#### What to work on:
Make an exact copy of all the material below, apart from the pictures.

+--

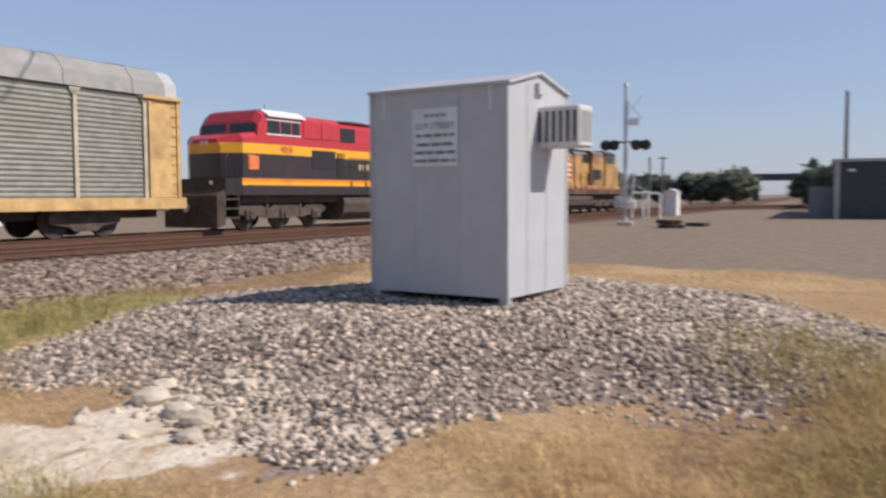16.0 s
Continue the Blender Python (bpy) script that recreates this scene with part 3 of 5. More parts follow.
    for s in (-1, 1):
        made("radiator_grille", M_BLACK, lo, lambda bm: loft(bm, [[(X(u), s * 1.10, 3.32), (X(u), s * 1.505, 3.73), (X(u), s * 1.505, 4.18), (X(u), s * 1.10, 4.18)] for u in (13.0, 18.3)]), "black radiator intake")
        if red:
            made("upper_panel", M_MAROON, lo, lambda bm: box(bm, X(13.0), X(18.3), s * 1.48, s * 1.512, 4.18, 4.34))
        made("air_intake", M_BLACK, lo, lambda bm: box(bm, X(5.95), X(7.25), s * 1.1, s * 1.14, 3.55, 4.15), "black mesh intake")
        pieces("cabinet_panel", M_RED if red else M_YELLOW_LOCO, lo, lambda bm: [box(bm, X(a), X(b), s * 1.40, s * 1.43, 3.55, 4.2, 0.01) for a, b in ((3.5, 4.5), (4.6, 5.75))])
        pieces("lower_louvre", M_BLACK, lo, lambda bm: [box(bm, X(5.6), X(6.15), s * 1.40, s * 1.425, 2.0 + 0.09 * i, 2.05 + 0.09 * i) for i in range(12)])
        pieces("side_door", M_BLACK, lo, lambda bm: (box(bm, X(17.0), X(17.75), s * 1.05, s * 1.075, 2.0, 3.15), box(bm, X(18.6), X(19.85), s * 1.05, s * 1.078, 1.98, 3.28), box(bm, X(4.0), X(5.5), s * 1.40, s * 1.42, 2.35, 3.1)))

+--

#### Output for this task:
16.0 s
Continue the Blender Python (bpy) script that recreates this scene with part 3 of 5. More parts follow.
    for s in (-1, 1):
        made("radiator_grille", M_BLACK, lo, lambda bm: loft(bm, [[(X(u), s * 1.10, 3.32), (X(u), s * 1.505, 3.73), (X(u), s * 1.505, 4.18), (X(u), s * 1.10, 4.18)] for u in (13.0, 18.3)]), "black radiator intake")
        if red:
            made("upper_panel", M_MAROON, lo, lambda bm: box(bm, X(13.0), X(18.3), s * 1.48, s * 1.512, 4.18, 4.34))
        made("air_intake", M_BLACK, lo, lambda bm: box(bm, X(5.95), X(7.25), s * 1.1, s * 1.14, 3.55, 4.15), "black mesh intake")
        pieces("cabinet_panel", M_RED if red else M_YELLOW_LOCO, lo, lambda bm: [box(bm, X(a), X(b), s * 1.40, s * 1.43, 3.55, 4.2, 0.01) for a, b in ((3.5, 4.5), (4.6, 5.75))])
        pieces("lower_louvre", M_BLACK, lo, lambda bm: [box(bm, X(5.6), X(6.15), s * 1.40, s * 1.425, 2.0 + 0.09 * i, 2.05 + 0.09 * i) for i in range(12)])
        pieces("side_door", M_BLACK, lo, lambda bm: (box(bm, X(17.0), X(17.75), s * 1.05, s * 1.075, 2.0, 3.15), box(bm, X(18.6), X(19.85), s * 1.05, s * 1.078, 1.98, 3.28), box(bm, X(4.0), X(5.5), s * 1.40, s * 1.42, 2.35, 3.1)))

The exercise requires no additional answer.